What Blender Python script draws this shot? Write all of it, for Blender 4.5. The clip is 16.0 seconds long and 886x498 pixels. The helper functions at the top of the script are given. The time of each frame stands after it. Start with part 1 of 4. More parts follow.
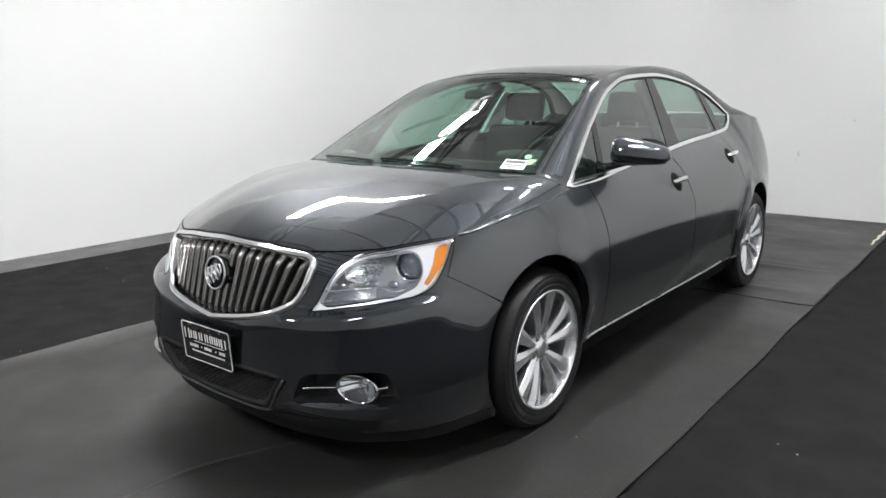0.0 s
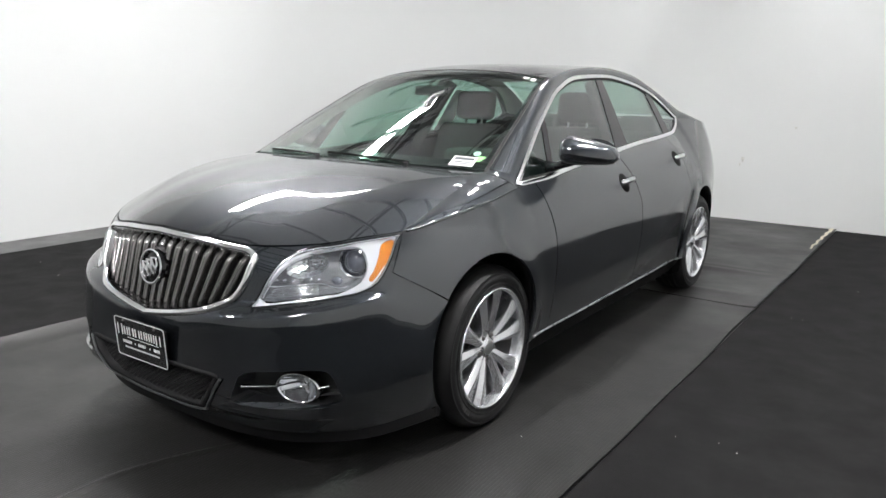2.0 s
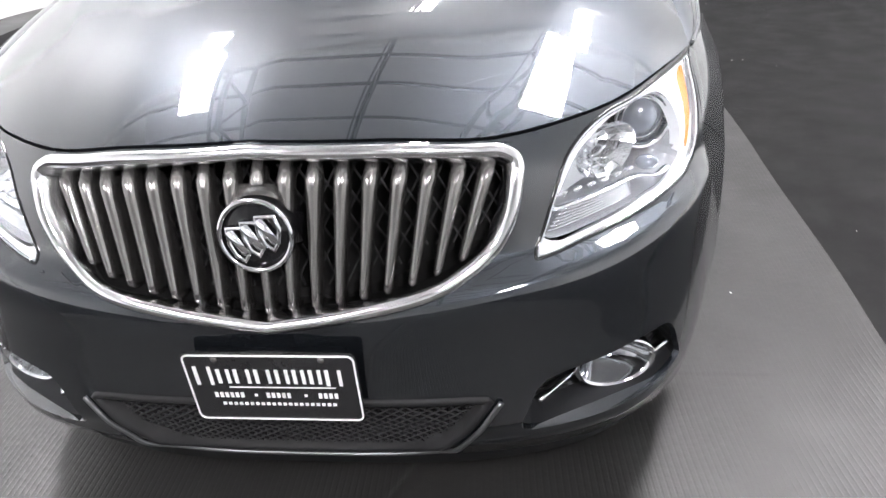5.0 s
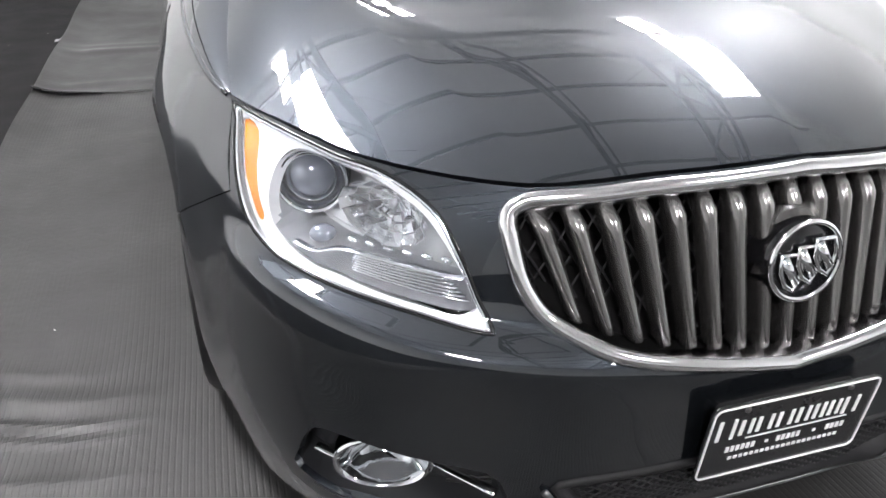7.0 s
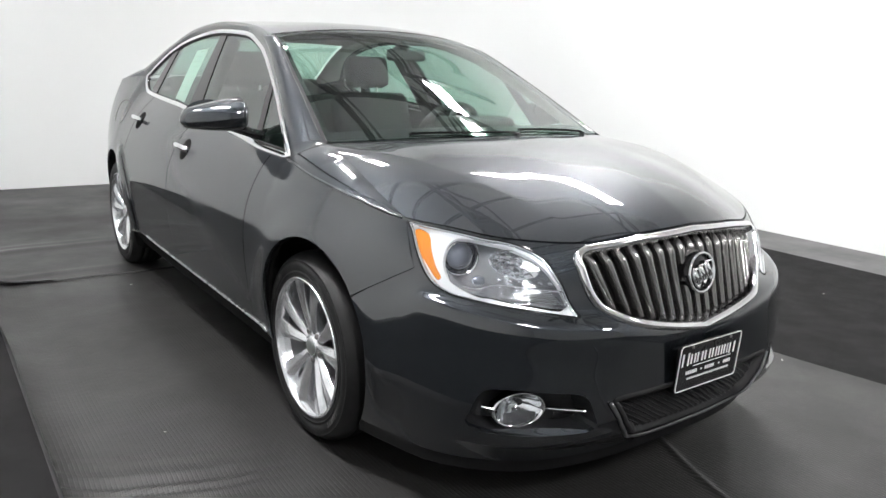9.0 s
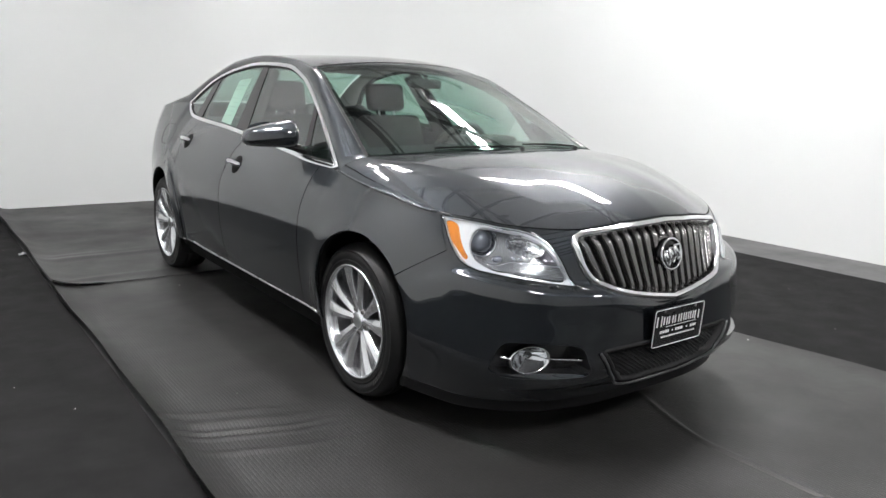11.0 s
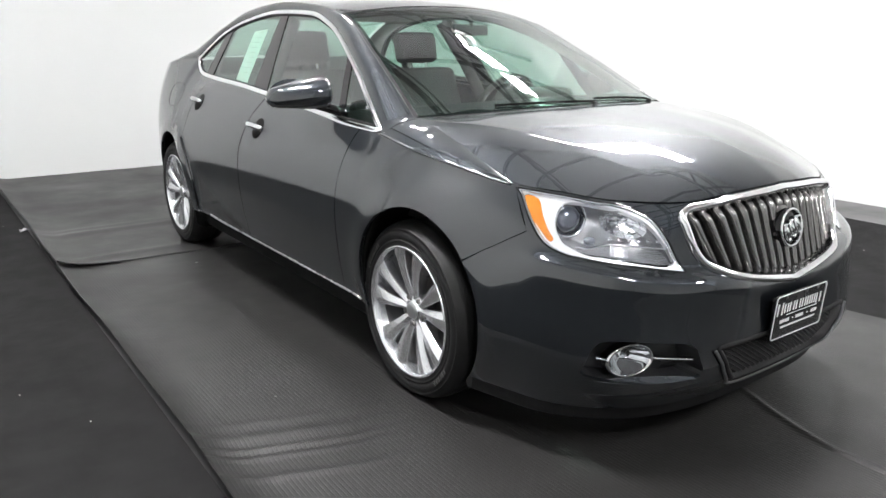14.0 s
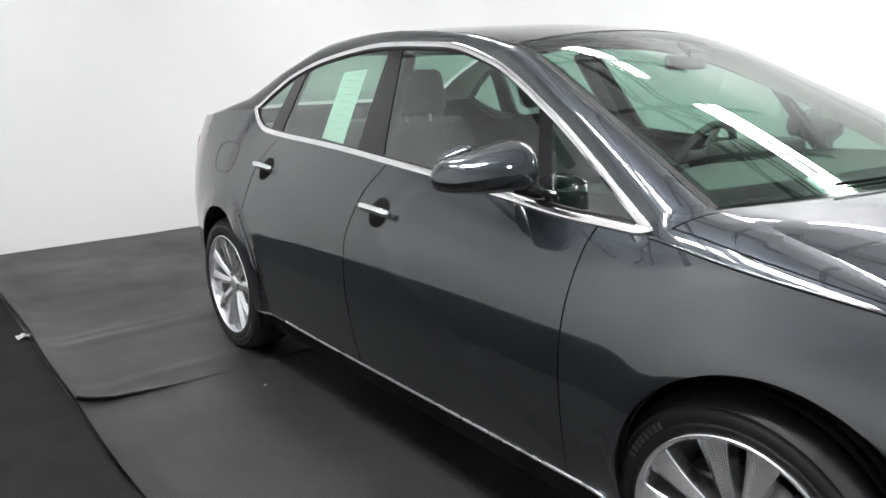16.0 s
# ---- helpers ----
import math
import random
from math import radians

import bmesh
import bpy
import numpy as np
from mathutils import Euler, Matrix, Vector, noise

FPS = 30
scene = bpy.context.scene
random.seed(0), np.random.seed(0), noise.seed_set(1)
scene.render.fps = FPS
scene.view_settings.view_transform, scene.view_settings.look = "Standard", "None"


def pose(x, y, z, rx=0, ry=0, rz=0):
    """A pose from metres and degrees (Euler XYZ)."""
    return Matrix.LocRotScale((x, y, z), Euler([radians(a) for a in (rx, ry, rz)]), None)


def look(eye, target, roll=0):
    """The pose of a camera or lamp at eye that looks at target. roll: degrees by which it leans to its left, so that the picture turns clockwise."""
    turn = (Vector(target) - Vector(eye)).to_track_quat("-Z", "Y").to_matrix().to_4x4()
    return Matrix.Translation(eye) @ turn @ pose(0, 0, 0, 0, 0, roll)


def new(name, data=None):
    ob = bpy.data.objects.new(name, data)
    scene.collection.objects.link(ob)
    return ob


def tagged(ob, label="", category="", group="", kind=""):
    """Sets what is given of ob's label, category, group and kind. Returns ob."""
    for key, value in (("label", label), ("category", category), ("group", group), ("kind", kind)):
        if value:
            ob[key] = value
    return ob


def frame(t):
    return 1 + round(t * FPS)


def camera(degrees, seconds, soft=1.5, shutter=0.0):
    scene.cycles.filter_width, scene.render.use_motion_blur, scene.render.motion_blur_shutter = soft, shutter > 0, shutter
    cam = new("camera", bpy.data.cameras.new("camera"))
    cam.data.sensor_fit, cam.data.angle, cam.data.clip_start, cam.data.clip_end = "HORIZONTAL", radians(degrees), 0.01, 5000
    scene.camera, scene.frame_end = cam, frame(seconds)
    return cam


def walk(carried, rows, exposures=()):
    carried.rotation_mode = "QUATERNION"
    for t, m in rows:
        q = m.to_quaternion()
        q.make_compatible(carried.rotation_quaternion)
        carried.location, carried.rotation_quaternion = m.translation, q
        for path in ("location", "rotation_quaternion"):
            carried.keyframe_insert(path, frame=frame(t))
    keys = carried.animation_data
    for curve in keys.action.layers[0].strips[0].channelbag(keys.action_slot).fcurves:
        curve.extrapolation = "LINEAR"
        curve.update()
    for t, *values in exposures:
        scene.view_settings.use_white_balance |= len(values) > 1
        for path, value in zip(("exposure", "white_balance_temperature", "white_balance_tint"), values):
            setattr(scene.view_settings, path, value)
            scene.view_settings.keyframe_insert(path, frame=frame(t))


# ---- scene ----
cam = camera(62.0, 16.0)
PATH = [
    (0, (2.3, -2.442, 1.348), (1.077, -0.917, 0.928), -0.8),
    (0.5, (2.324, -2.468, 1.346), (1.147, -0.905, 0.931), -0.3),
    (1, (2.326, -2.473, 1.347), (1.132, -0.921, 0.941), -0.0),
    (1.5, (2.346, -2.448, 1.34), (1.168, -0.876, 0.965), -0.0),
    (2, (2.292, -2.395, 1.326), (1.172, -0.792, 0.906), 0.8),
    (2.5, (2.042, -2.372, 1.298), (1.033, -0.707, 0.84), -0.7),
    (3, (1.781, -2.34, 1.293), (0.839, -0.659, 0.759), -0.9),
    (3.2, (1.667, -2.285, 1.262), (0.75, -0.607, 0.678), -1.2),
    (5.3, (0.244, -1.885, 1.247), (0.153, -0.163, 0.235), -2.2),
    (5.5, (0.119, -1.878, 1.234), (0.126, -0.129, 0.264), -0.3),
    (6, (-0.249, -1.85, 1.266), (0.066, -0.15, 0.26), 0.4),
    (6.5, (-0.524, -1.705, 1.206), (0.019, -0.051, 0.221), 1.4),
    (7, (-0.768, -1.619, 1.229), (-0.237, 0.034, 0.237), 1.4),
    (7.5, (-1.099, -1.694, 1.244), (-0.242, -0.097, 0.399), 0.4),
    (8, (-1.38, -1.853, 1.245), (-0.411, -0.259, 0.523), -0.3),
    (8.5, (-1.629, -2.045, 1.275), (-0.617, -0.432, 0.663), 1.3),
    (9, (-1.883, -2.191, 1.274), (-0.746, -0.616, 0.798), 2.0),
    (9.2, (-2.014, -2.252, 1.223), (-0.854, -0.682, 0.786), 1.2),
    (11.5, (-2.335, -2.63, 1.3), (-1.175, -1.055, 0.884), 1.7),
    (12, (-2.338, -2.609, 1.303), (-1.168, -1.045, 0.87), 1.5),
    (12.5, (-2.352, -2.582, 1.302), (-1.164, -1.031, 0.875), 1.6),
    (13, (-2.372, -2.509, 1.298), (-1.17, -0.97, 0.869), 1.3),
    (13.5, (-2.363, -2.382, 1.29), (-1.234, -0.804, 0.806), 1.3),
    (14, (-2.24, -2.103, 1.271), (-1.107, -0.547, 0.73), 0.2),
    (14.5, (-2.216, -1.804, 1.289), (-1.102, -0.229, 0.762), 2.3),
    (15, (-2.234, -1.453, 1.312), (-1.044, 0.086, 0.848), 0.1),
    (15.5, (-2.204, -1.093, 1.294), (-0.96, 0.415, 0.872), 0.0),
    (16, (-2.159, -0.715, 1.312), (-0.973, 0.826, 0.847), -1.5),
]
EXPOSURES = [(0.0, 0.18, 6500, 10), (2.0, 0.22, 6500, 10), (3.2, 0.46, 6500, 11), (5.3, 1.28, 6450, 14), (6.0, 1.25, 6450, 14), (7.0, 0.98, 6450, 13), (7.5, 0.88, 6500, 11), (8.0, 0.80, 6500, 10), (8.5, 0.80, 6500, 10),
             (9.2, 0.46, 6500, 10), (11.5, 0.27, 6500, 10), (13.3, 0.33, 6500, 10), (14.0, 0.65, 6500, 10), (14.5, 0.75, 6500, 10), (15.0, 0.65, 6500, 10), (15.5, 0.54, 6500, 10), (16.0, 0.52, 6500, 10)]
walk(cam, [(t, look(eye, target, roll)) for t, eye, target, roll in PATH], EXPOSURES)

# ---- light ----
world = bpy.data.worlds.new("world")
scene.world = world
world.use_nodes = True
world.node_tree.nodes["Background"].inputs[0].default_value = (0.8, 0.85, 0.9, 1)
world.node_tree.nodes["Background"].inputs[1].default_value = 0.05
scene.view_settings.exposure = 0.0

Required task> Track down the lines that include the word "group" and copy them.

Final result>
def tagged(ob, label="", category="", group="", kind=""):
    """Sets what is given of ob's label, category, group and kind. Returns ob."""
    for key, value in (("label", label), ("category", category), ("group", group), ("kind", kind)):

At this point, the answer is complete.